> What is being asked
Repeat exactly and only the lines from the line containing "import numpy as np" through the line containing "scene.camera, scene.frame_end = cam, frame(seconds)", both included.
——
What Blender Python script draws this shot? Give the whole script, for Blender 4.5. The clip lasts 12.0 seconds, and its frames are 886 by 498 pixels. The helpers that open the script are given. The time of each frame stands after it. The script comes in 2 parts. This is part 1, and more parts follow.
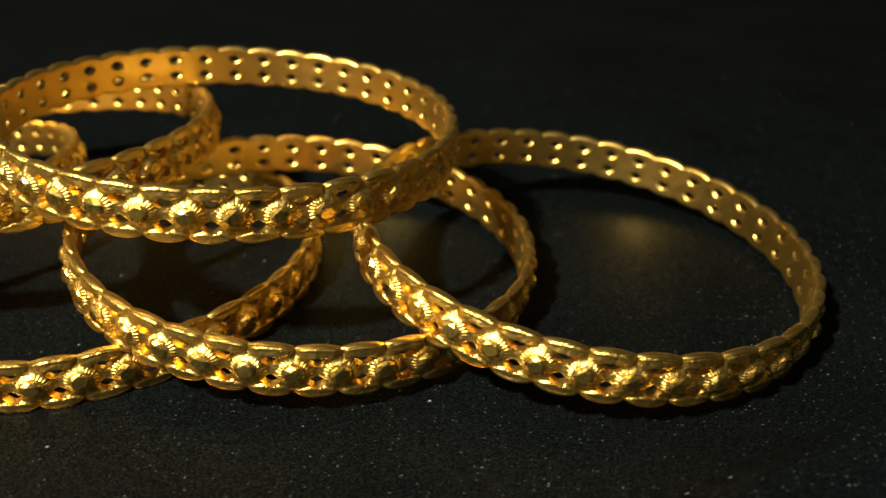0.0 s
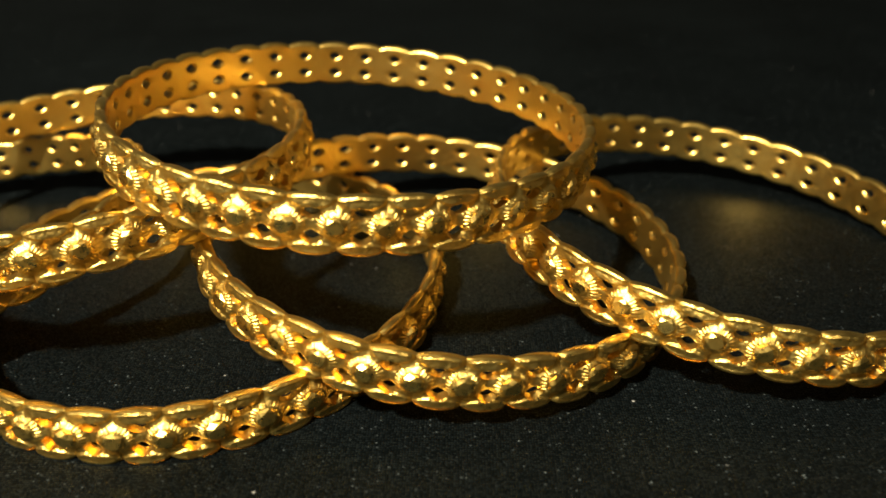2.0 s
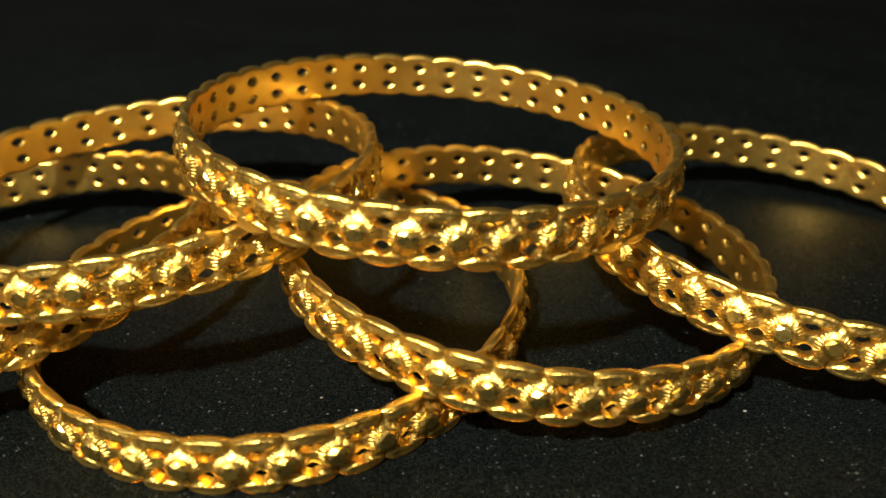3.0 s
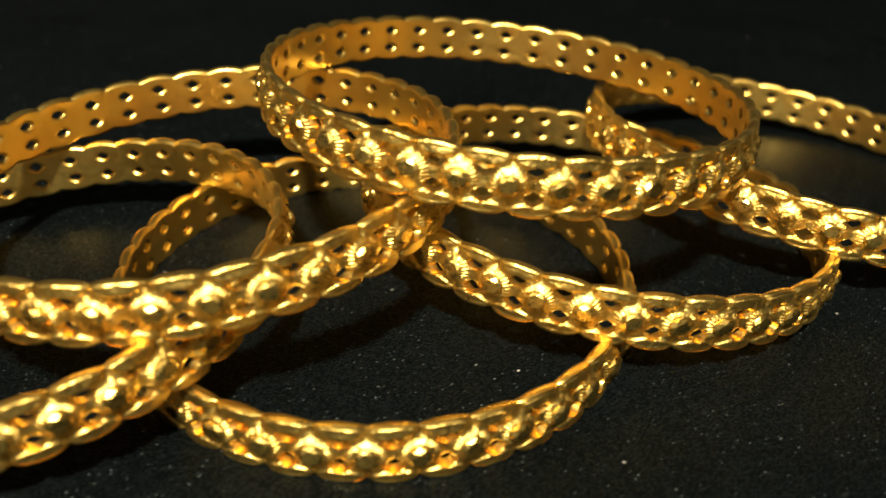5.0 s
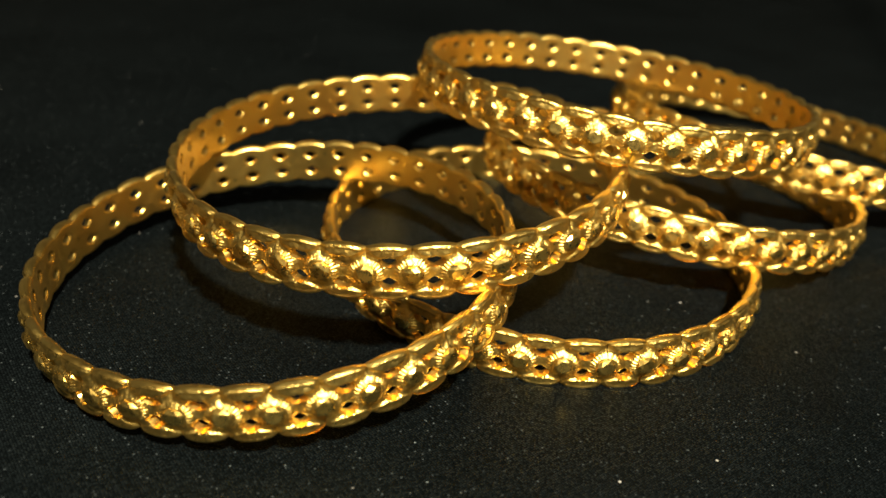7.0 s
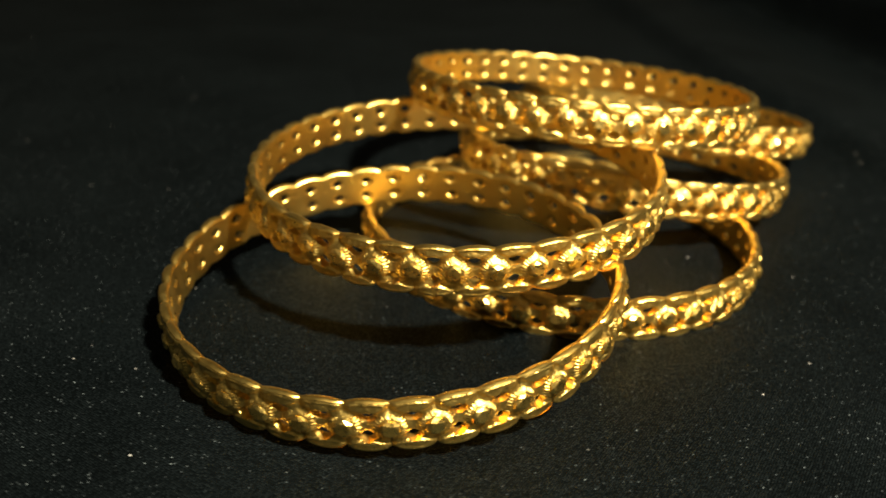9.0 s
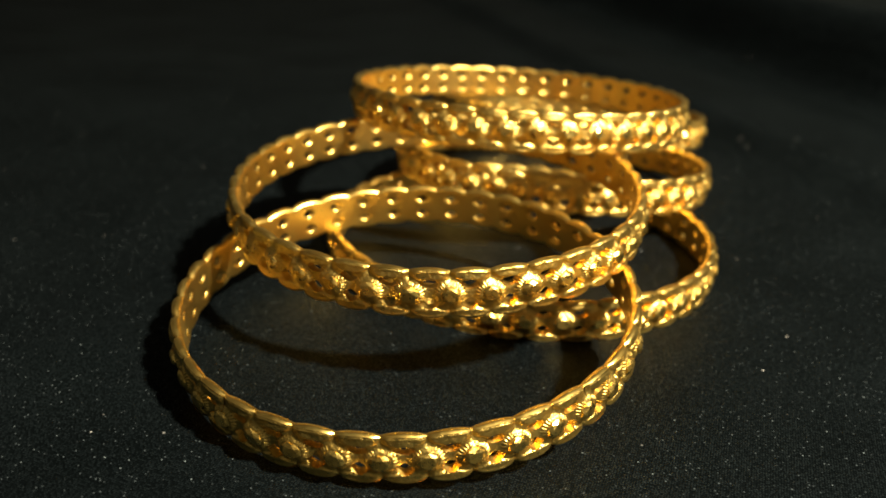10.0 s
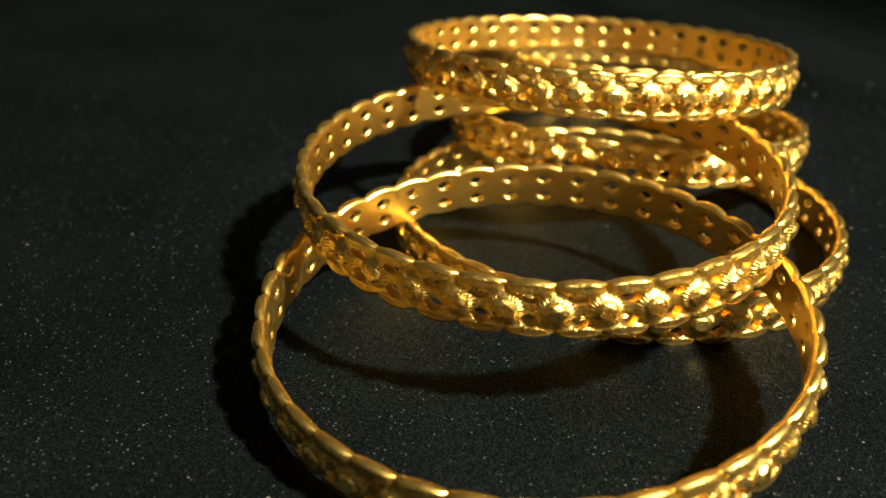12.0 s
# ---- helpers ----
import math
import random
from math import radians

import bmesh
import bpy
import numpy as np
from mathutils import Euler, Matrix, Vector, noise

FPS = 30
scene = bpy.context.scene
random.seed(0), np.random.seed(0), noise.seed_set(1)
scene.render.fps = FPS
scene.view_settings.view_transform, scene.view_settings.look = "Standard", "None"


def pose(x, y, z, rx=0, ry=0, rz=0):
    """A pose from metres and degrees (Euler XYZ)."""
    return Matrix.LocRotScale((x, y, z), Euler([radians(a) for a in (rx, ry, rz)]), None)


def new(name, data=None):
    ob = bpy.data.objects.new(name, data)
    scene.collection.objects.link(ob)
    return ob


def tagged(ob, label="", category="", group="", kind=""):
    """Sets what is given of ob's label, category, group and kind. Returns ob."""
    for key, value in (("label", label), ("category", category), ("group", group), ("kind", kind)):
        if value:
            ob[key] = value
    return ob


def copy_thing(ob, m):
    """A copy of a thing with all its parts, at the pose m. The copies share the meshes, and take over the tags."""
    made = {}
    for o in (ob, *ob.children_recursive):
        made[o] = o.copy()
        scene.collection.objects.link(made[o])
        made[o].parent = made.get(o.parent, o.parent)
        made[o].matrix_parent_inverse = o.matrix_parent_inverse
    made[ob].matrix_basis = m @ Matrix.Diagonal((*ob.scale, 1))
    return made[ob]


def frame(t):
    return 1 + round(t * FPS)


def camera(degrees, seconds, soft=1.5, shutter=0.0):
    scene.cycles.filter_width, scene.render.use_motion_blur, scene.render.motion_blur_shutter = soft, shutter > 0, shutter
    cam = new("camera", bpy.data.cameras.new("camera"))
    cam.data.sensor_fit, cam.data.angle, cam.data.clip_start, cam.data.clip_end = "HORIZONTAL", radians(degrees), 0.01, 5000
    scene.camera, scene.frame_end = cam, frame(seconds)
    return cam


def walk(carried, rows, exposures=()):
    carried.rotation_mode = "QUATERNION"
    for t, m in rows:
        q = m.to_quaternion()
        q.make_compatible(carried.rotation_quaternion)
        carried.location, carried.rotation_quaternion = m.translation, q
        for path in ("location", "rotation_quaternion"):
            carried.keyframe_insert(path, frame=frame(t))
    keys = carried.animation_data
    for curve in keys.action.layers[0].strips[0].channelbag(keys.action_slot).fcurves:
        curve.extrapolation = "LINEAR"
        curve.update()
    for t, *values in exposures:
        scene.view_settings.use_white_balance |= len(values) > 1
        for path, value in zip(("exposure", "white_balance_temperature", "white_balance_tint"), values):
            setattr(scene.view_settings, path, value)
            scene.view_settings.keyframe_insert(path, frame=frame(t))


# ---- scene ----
cam = camera(55.58, 12.0, soft=1.5, shutter=0.4)
# seconds, place in metres, turn in degrees
PATH = [
    (0.0, 0.04169, -0.11119, 0.05776, 63.615, 0.471, 1.373),
    (0.5, 0.03389, -0.10918, 0.05662, 63.031, 0.593, -1.126),
    (1.0, 0.02677, -0.10805, 0.05721, 62.416, 0.646, -3.618),
    (1.5, 0.01513, -0.10618, 0.05705, 62.598, 0.817, -5.459),
    (2.0, 0.00934, -0.10445, 0.05690, 62.790, 0.953, -6.812),
    (2.5, 0.00140, -0.10275, 0.05692, 63.114, 0.903, -8.060),
    (3.0, -0.00612, -0.10024, 0.05654, 63.483, 0.877, -9.894),
    (5.0, -0.04707, -0.08638, 0.05603, 61.158, -0.908, -28.343),
    (5.5, -0.05998, -0.08293, 0.05593, 60.610, -1.414, -31.826),
    (6.0, -0.07364, -0.08080, 0.05663, 61.037, -2.084, -35.286),
    (6.5, -0.09191, -0.07670, 0.05733, 62.249, -2.994, -39.035),
    (7.0, -0.10208, -0.07299, 0.05812, 63.022, -4.047, -43.854),
    (9.0, -0.13908, -0.04017, 0.05840, 65.444, -2.540, -64.769),
    (9.5, -0.14649, -0.02622, 0.05993, 65.836, -2.306, -72.008),
    (10.0, -0.14687, -0.01650, 0.06001, 66.179, -1.943, -78.180),
    (10.5, -0.14451, -0.00382, 0.06002, 66.835, -1.523, -83.081),
    (11.0, -0.14273, 0.00641, 0.06027, 66.359, -0.963, -85.468),
    (11.5, -0.13679, 0.00835, 0.05808, 64.007, -0.562, -85.250),
    (12.0, -0.13059, 0.00560, 0.05806, 62.297, -0.853, -81.552),
]
walk(cam, [(t, pose(x, y, z, rx, ry, rz)) for t, x, y, z, rx, ry, rz in PATH],
     exposures=[(0.0, -0.1), (2.0, 0.1), (5.0, -0.04), (7.0, 0.16), (9.0, 0.28), (10.5, 0.5), (12.0, 0.55)])
cam.data.dof.use_dof = True
cam.data.dof.focus_distance = 0.094
cam.data.dof.aperture_fstop = 23.0

# ---- light ----
world = bpy.data.worlds.new("dim_room")
scene.world = world
world.use_nodes = True
world.node_tree.nodes["Background"].inputs["Color"].default_value = (1.0, 0.86, 0.66, 1)
world.node_tree.nodes["Background"].inputs["Strength"].default_value = 0.006

LAMP = Vector((-0.207, -0.292, 0.406))


def lamp_light():
    data = bpy.data.lights.new("lamp_bulb", "POINT")
    data.energy = 37.5
    data.color = (1.0, 0.87, 0.63)
    data.shadow_soft_size = 0.016
    ob = new("lamp_bulb", data)
    ob.location = LAMP
    return ob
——
> The response
import numpy as np
from mathutils import Euler, Matrix, Vector, noise

FPS = 30
scene = bpy.context.scene
random.seed(0), np.random.seed(0), noise.seed_set(1)
scene.render.fps = FPS
scene.view_settings.view_transform, scene.view_settings.look = "Standard", "None"


def pose(x, y, z, rx=0, ry=0, rz=0):
    """A pose from metres and degrees (Euler XYZ)."""
    return Matrix.LocRotScale((x, y, z), Euler([radians(a) for a in (rx, ry, rz)]), None)


def new(name, data=None):
    ob = bpy.data.objects.new(name, data)
    scene.collection.objects.link(ob)
    return ob


def tagged(ob, label="", category="", group="", kind=""):
    """Sets what is given of ob's label, category, group and kind. Returns ob."""
    for key, value in (("label", label), ("category", category), ("group", group), ("kind", kind)):
        if value:
            ob[key] = value
    return ob


def copy_thing(ob, m):
    """A copy of a thing with all its parts, at the pose m. The copies share the meshes, and take over the tags."""
    made = {}
    for o in (ob, *ob.children_recursive):
        made[o] = o.copy()
        scene.collection.objects.link(made[o])
        made[o].parent = made.get(o.parent, o.parent)
        made[o].matrix_parent_inverse = o.matrix_parent_inverse
    made[ob].matrix_basis = m @ Matrix.Diagonal((*ob.scale, 1))
    return made[ob]


def frame(t):
    return 1 + round(t * FPS)


def camera(degrees, seconds, soft=1.5, shutter=0.0):
    scene.cycles.filter_width, scene.render.use_motion_blur, scene.render.motion_blur_shutter = soft, shutter > 0, shutter
    cam = new("camera", bpy.data.cameras.new("camera"))
    cam.data.sensor_fit, cam.data.angle, cam.data.clip_start, cam.data.clip_end = "HORIZONTAL", radians(degrees), 0.01, 5000
    scene.camera, scene.frame_end = cam, frame(seconds)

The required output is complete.